Who would lead the Tories into a snap election?

30 March 2019

9:09 PM

30 March 2019

9:09 PM

After Theresa May’s deal was defeated in the House of Commons for a third time, there’s heightened speculation that we could now be heading for a snap election. With the Withdrawal Agreement defeated by 58 votes, even if No. 10 tries to put it to another vote it’s hard to see how May would manage the numbers. This is why talk has turned to an early election. In the immediate aftermath of that result, both Jeremy Corbyn and the SNP’s Ian Blackford called for one. Meanwhile, Theresa May gave the biggest hint yet that she could go for one – ‘I fear we are reaching the limits of this process in this House’.

If MPs fail to get behind May’s plan, they could use the indicative votes next week to push for a softer Brexit in the form of a Norway style model or a permanent customs union. There are plenty of Conservative MPs who faced with the choice would rather go to the polls than break their Brexit manifesto commitments. This week, Coffee House understands a letter has been doing the rounds among Tory MPs which aims to remind Theresa May of their red lines and why a long extension – that would include MEP elections – would be intolerable. It’s been signed by half the Conservative party according to one MP and the list includes ministers (those who make up the Brexiteer pizza club). One figure involved with it worries that the red lines in the letter mean that those who sign it are edging closer to backing a snap poll as the only way out of the deadlock.

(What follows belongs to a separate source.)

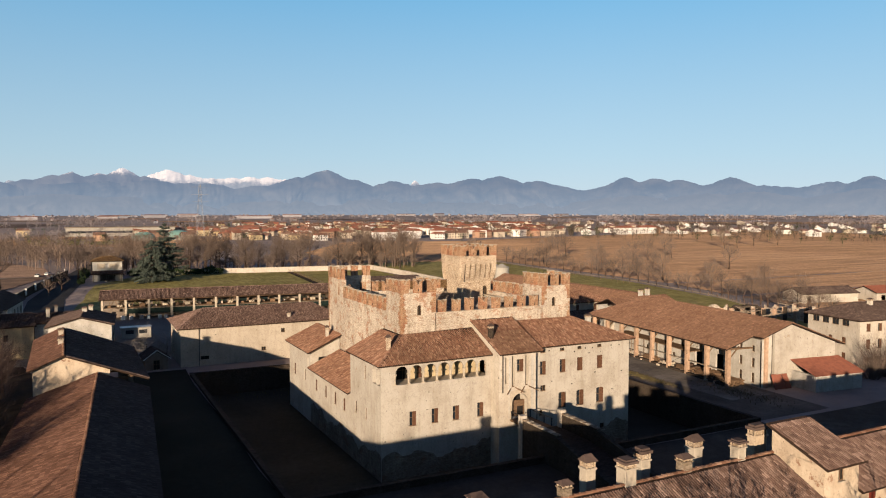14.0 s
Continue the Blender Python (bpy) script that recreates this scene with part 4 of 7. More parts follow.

So, who would lead the Tories into an early election? Theresa May this week promised to resign before the second half of the negotiations if her deal passed – but she said nothing about leaving if it didn’t. As I write in this week’s Spectator, if there is a general election this year, Tories are adamant that May won’t lead them into it. ‘There is a strong sense that she shouldn’t lead us into an election anytime, anywhere, any place,’ explains a member of government. There’s talk of fast-tracking the Tory leadership procedure, finishing the hustings in the space of a week. Under current rules, the membership would then pick between the final two — but time constraints might see MPs decide or the 124,000 members consulted in an online ballot.

There would be plenty of candidates to get through. Half the cabinet are expected to try their luck, while a cluster of less experienced candidates will argue there’s a clear case for a fresh face moving the party on to a new chapter. They might run not to win but to secure a promotion — although even this is a gamble. ‘Less than ten votes is more of a humiliation than a career boost,’ warns one MP.

Sajid Javid is seen as a frontrunner. Promoted to Home Secretary in the wake of the Windrush scandal, he had been seen as the favourite thanks to his Thatcherite principles and backstory as the son of a Pakistani bus driver. However, his star is now waning — his decision to revoke Isis bride Shamima Begum’s citizenship dismissed by many colleagues as leadership manoeuvring and an example of tone-deaf politics.

Jeremy Hunt has been putting in the hours and recently spoke to Iain Duncan Smith’s social justice caucus of Tory MPs. They heard about his driving desire to help the poorest in society, and his past charity work. But he voted Remain, which may damage his chances. Dominic Raab, a committed Brexiteer, is viewed as having the most advanced campaign. MPs report being approached by his foot soldiers for one-on-one meetings. The pitch? As a true Brexiteer and fresh face, Raab is the change the party needs.

Raab’s efforts mean that fellow Brexiteer Boris Johnson is falling behind. Johnson is a hit with the Tory grassroots, but he has done little to ingratiate himself with fellow MPs in recent months and is seldom seen in the parliament bars. ‘He hasn’t made an effort to get to know the 2015/17 intake — which is crucial,’ says one MP. (They now constitute almost a third of the parliamentary party.)

Both Raab and Johnson loathe May’s deal, so there is space in the market for a pragmatic Brexiteer who can pose as a unifier. Allies of Andrea Leadsom suggest this could be her pitch; others point to Michael Gove, who is enjoying a renaissance after a string of barnstorming appearances at the despatch box.

With a range of Tories threatening to quit the party if an arch-Brexiteer takes over, running mates will also matter. Amber Rudd, who voted Remain but has said the next leader should be a Brexiteer, is seen as a potential kingmaker who could bring votes with her. She is close to Johnson and Gove. Allies suggest a ‘BAmber’ (Boris/Amber) ticket would be a formidable force.

If a snap election really is on the cards, the winning candidate is likely to be someone with a lot of experience rather than a fresh face.